The employer will need to pay any associated secondary Class 1 Employer National Insurance contributions until April 2022.
The veteran stays in this employment indefinitely. In April 2022, the employer will claim the relief for the period 30 June 2021 to 5 April 2022 and start applying the relief through PAYE from 6 April 2022 until 29 June 2022.
Veteran C leaves HM Armed Forces on 1 August 2021.
Veteran C starts their first civilian employment on 30 August 2021.
Employer A confirms that the veteran qualifies and will record 30 August 2021 as the employment start date (this date is also the start of the veteran’s 12-month qualifying period).
The employer will need to pay the associated secondary Class 1 Employer National Insurance contributions until April 2022.
On 30 November, Veteran C enters into an employment with Employer B. Employer B needs to establish that they are a qualifying veteran and determine the start date of Veteran C’s first day of civilian employment (in this scenario, with Employer A).

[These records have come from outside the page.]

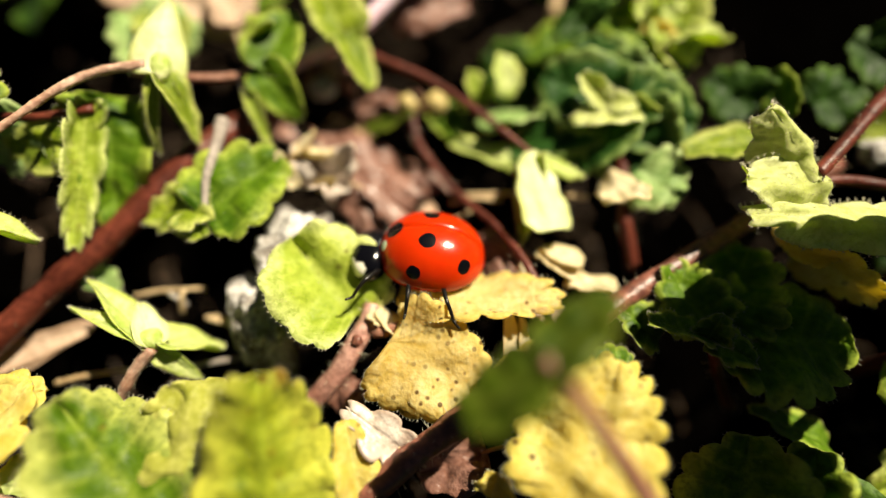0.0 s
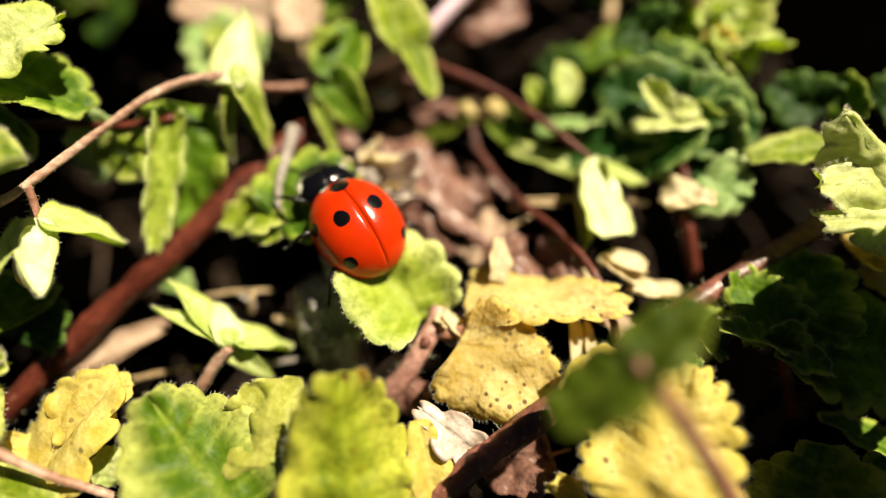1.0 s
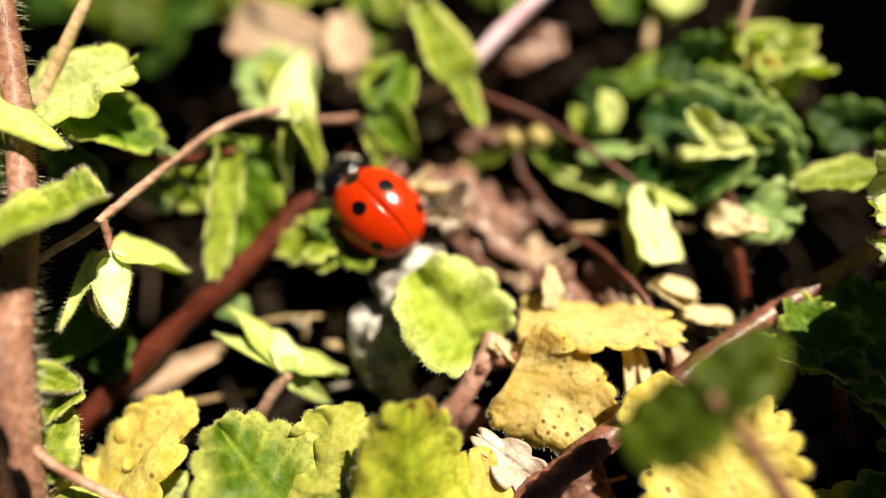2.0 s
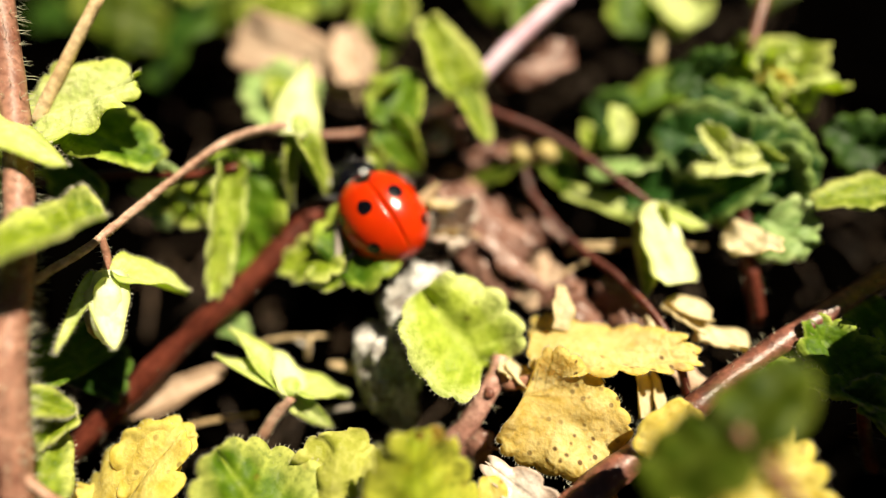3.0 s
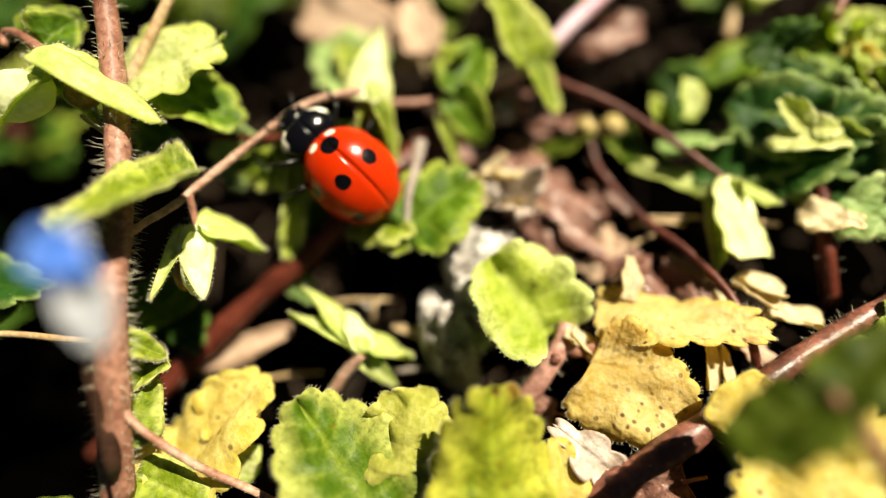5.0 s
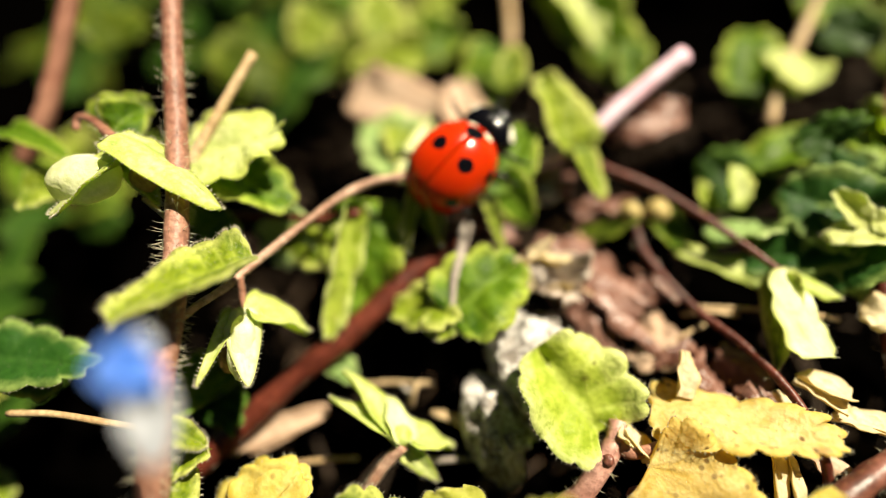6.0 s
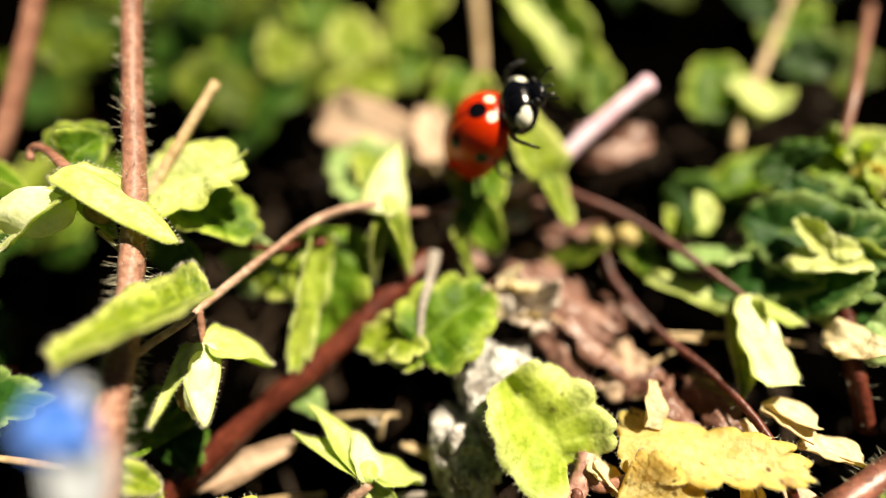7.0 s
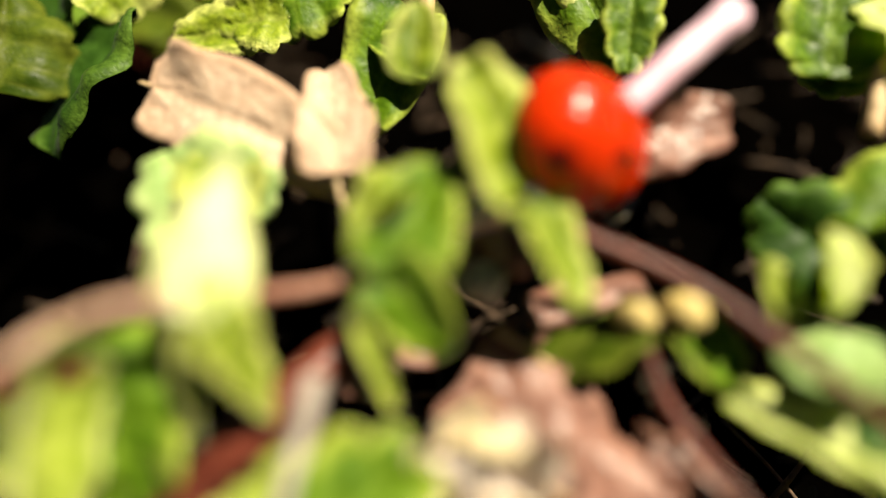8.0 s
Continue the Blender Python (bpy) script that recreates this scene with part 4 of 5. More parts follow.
stem(dry, [(-24.44, 5.96, 2.33), (-25.14, 5.71, 2.18), (-25.55, 5.51, 1.95)], 0.10, 0.07, STRAW, name="stalk")
dry = tagged(leaf(None, (-1.76, 1.91, 4.68), (-4.17, 3.56, 5.79), 2.00, (0.2, -0.25, 0.95), HUSK, teeth=3, ripple=0.06, notch=0.45, point=0.5, cup=0.45, hairs=0, name="dead_leaf"), "pale grey torn ragged dry leaf", "dead leaf")
stem(dry, [(-1.95, 2.04, 4.77), (-1.37, 1.65, 4.45), (-0.76, 1.33, 4.09)], 0.10, 0.07, STRAW, name="stalk")
dry = tagged(leaf(None, (2.01, 2.06, 2.92), (-1.18, 1.13, 2.16), 2.91, (-0.21, -0.09, 0.97), DEAD, teeth=3, ripple=0.12, hairs=0, name="dead_leaf"), "pale dry leaf scrap in shade", "dead leaf")
stem(dry, [(1.82, 2.00, 2.87), (2.33, 2.15, 3.11), (2.84, 2.29, 3.11)], 0.10, 0.08, BROWN_STEM, name="stalk")
dry = tagged(leaf(None, (-8.23, 23.28, 6.78), (-5.39, 22.53, 6.64), 2.53, (-0.06, -0.40, 0.92), DEAD, teeth=3, cup=-0.5, ripple=0.14, notch=0.4, steps=4, hairs=0, name="dead_leaf"), "crumpled brown scrap of dry leaf among the stems", "dead leaf")
stem(dry, [(-8.06, 23.24, 6.77), (-8.51, 23.36, 6.92), (-8.97, 23.48, 6.82)], 0.09, 0.07, BROWN_STEM, name="stalk")
dry = tagged(leaf(None, (-6.47, 23.97, 7.15), (-6.08, 22.35, 6.55), 1.80, (0.67, -0.11, 0.73), TAN, teeth=3, cup=-0.5, ripple=0.14, notch=0.4, steps=4, hairs=0, name="dead_leaf"), "crumpled brown scrap of dry leaf among the stems", "dead leaf")
stem(dry, [(-6.41, 23.74, 7.07), (-6.58, 24.43, 7.27), (-6.56, 24.98, 7.32)], 0.10, 0.07, STRAW, name="stalk")
dry = tagged(leaf(None, (-5.34, 20.62, 5.63), (-1.20, 21.99, 5.83), 2.10, (0.08, -0.38, 0.92), DEAD, teeth=3, cup=-0.5, ripple=0.14, notch=0.4, steps=4, hairs=0, name="dead_leaf"), "crumpled brown scrap of dry leaf among the stems", "dead leaf")
stem(dry, [(-5.09, 20.71, 5.65), (-5.76, 20.49, 5.73), (-6.42, 20.27, 5.58)], 0.07, 0.06, BROWN_STEM, name="stalk")
dry = tagged(leaf(None, (-1.50, 17.22, 4.89), (0.60, 16.07, 4.54), 1.96, (0.34, 0.35, 0.87), DEAD, teeth=3, cup=-0.5, ripple=0.14, notch=0.4, steps=4, hairs=0, name="dead_leaf"), "crumpled brown scrap of dry leaf among the stems", "dead leaf")
stem(dry, [(-1.37, 17.16, 4.86), (-1.71, 17.34, 5.04), (-2.05, 17.52, 4.98)], 0.07, 0.05, BROWN_STEM, name="stalk")
dry = tagged(leaf(None, (-0.87, 13.16, 4.05), (-1.10, 14.84, 4.68), 1.82, (-0.04, -0.35, 0.93), TAN, teeth=3, cup=-0.5, ripple=0.14, notch=0.4, steps=4, hairs=0, name="dead_leaf"), "crumpled brown scrap of dry leaf among the stems", "dead leaf")
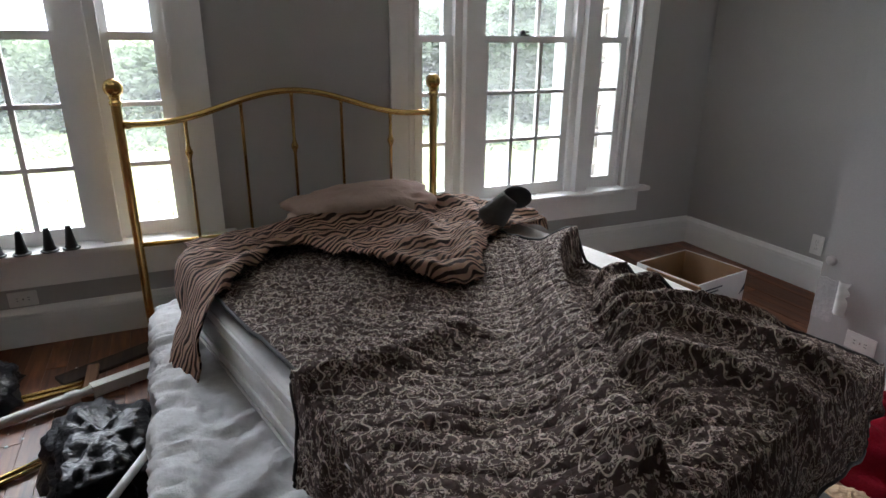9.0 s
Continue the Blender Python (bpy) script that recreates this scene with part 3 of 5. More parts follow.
def tree(name, seed, height, spread):
    """Trunk, limbs and a broken crown of many leaf sprays."""
    rnd = random.Random(seed)
    t = thing(name, (0, 0, 0))
    bm = bmesh.new()
    top = height * 0.8
    line = [(0.12 * math.sin(i * 1.7 + seed), 0.12 * math.cos(i * 1.3 + seed), top * i / 6) for i in range(7)]
    tube(bm, line, [0.16 * (1 - i / 7.5) for i in range(7)], 8)
    tips = []
    for i in range(9):
        h = top * rnd.uniform(0.18, 0.95)
        a = rnd.uniform(0, 2 * math.pi)
        r = spread * rnd.uniform(0.5, 1.0) * (1.15 - 0.75 * h / height)
        tip = (r * math.cos(a), r * math.sin(a), h + rnd.uniform(0.3, 1.2))
        tube(bm, [(0, 0, h), (tip[0] * 0.5, tip[1] * 0.5, (h + tip[2]) / 2 + 0.1), tip], [0.06, 0.04, 0.015], 6)
        tips.append(tip)
    part("trunk", bm, BARK, t)
    verts, faces = [], []
    blobs = [(x, y, z, rnd.uniform(0.7, 1.25)) for x, y, z in tips] + [(rnd.uniform(-0.5, 0.5) * spread, rnd.uniform(-0.5, 0.5) * spread,
             height * rnd.uniform(0.08, 0.9), rnd.uniform(0.8, 1.4)) for _ in range(24)]
    blobs += [(rnd.uniform(-0.8, 0.8) * spread, rnd.uniform(-0.8, 0.8) * spread, rnd.uniform(0.2, 1.2), 1.0) for _ in range(9)]
    blobs.append((0, 0, height - 0.6, 0.8))
    for bx, by, bz, br in blobs:
        for _ in range(280):
            d = Vector((rnd.gauss(0, 1), rnd.gauss(0, 1), rnd.gauss(0, 0.8))).normalized() * br * rnd.uniform(0.55, 1.08)
            c = Vector((bx, by, max(0.15, bz + d.z))) + Vector((d.x, d.y, 0))
            s = rnd.uniform(0.10, 0.25)
            u = Vector((rnd.gauss(0, 1), rnd.gauss(0, 1), rnd.gauss(0, 0.6))).normalized()
            w = u.cross(Vector((rnd.gauss(0, 1), rnd.gauss(0, 1), rnd.gauss(0, 1)))).normalized()
            k = len(verts)
            verts += [tuple(c + u * s), tuple(c + w * s * 0.55), tuple(c - u * s), tuple(c - w * s * 0.55)]
            faces.append((k, k + 1, k + 2, k + 3))
    me = bpy.data.meshes.new("crown")
    me.from_pydata(verts, [], faces)
    me.materials.append(LEAF)
    c = new("crown", me)
    c.parent = t
    BASE[c] = Matrix()
    return t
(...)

Employer B can then claim this relief until 29 August 2022.
Employers must check and retain records that show that an individual is a qualifying veteran, and the start date of the veteran’s first civilian employment.
In order to claim relief, employers will need to demonstrate that they took reasonable care to confirm the veteran’s eligibility and must be able to confirm, where applicable, the start date of the veteran’s first civilian employment.
An employer can request any of the following documents during the onboarding process, to show that the veteran qualifies:
- Veteran’s Identification card (which marks their time in the armed forces)
- Letter of employment or contract with HM Armed Forces
- Veteran’s P45 from leaving HM Armed Forces
- Discharge papers from HM Armed Forces
- The employment contract of an individual’s previous employment (in order to determine the start date)
Records will need to be retained that show the employee’s eligibility for the relief for a minimum of three years after the end of the tax year to which they relate.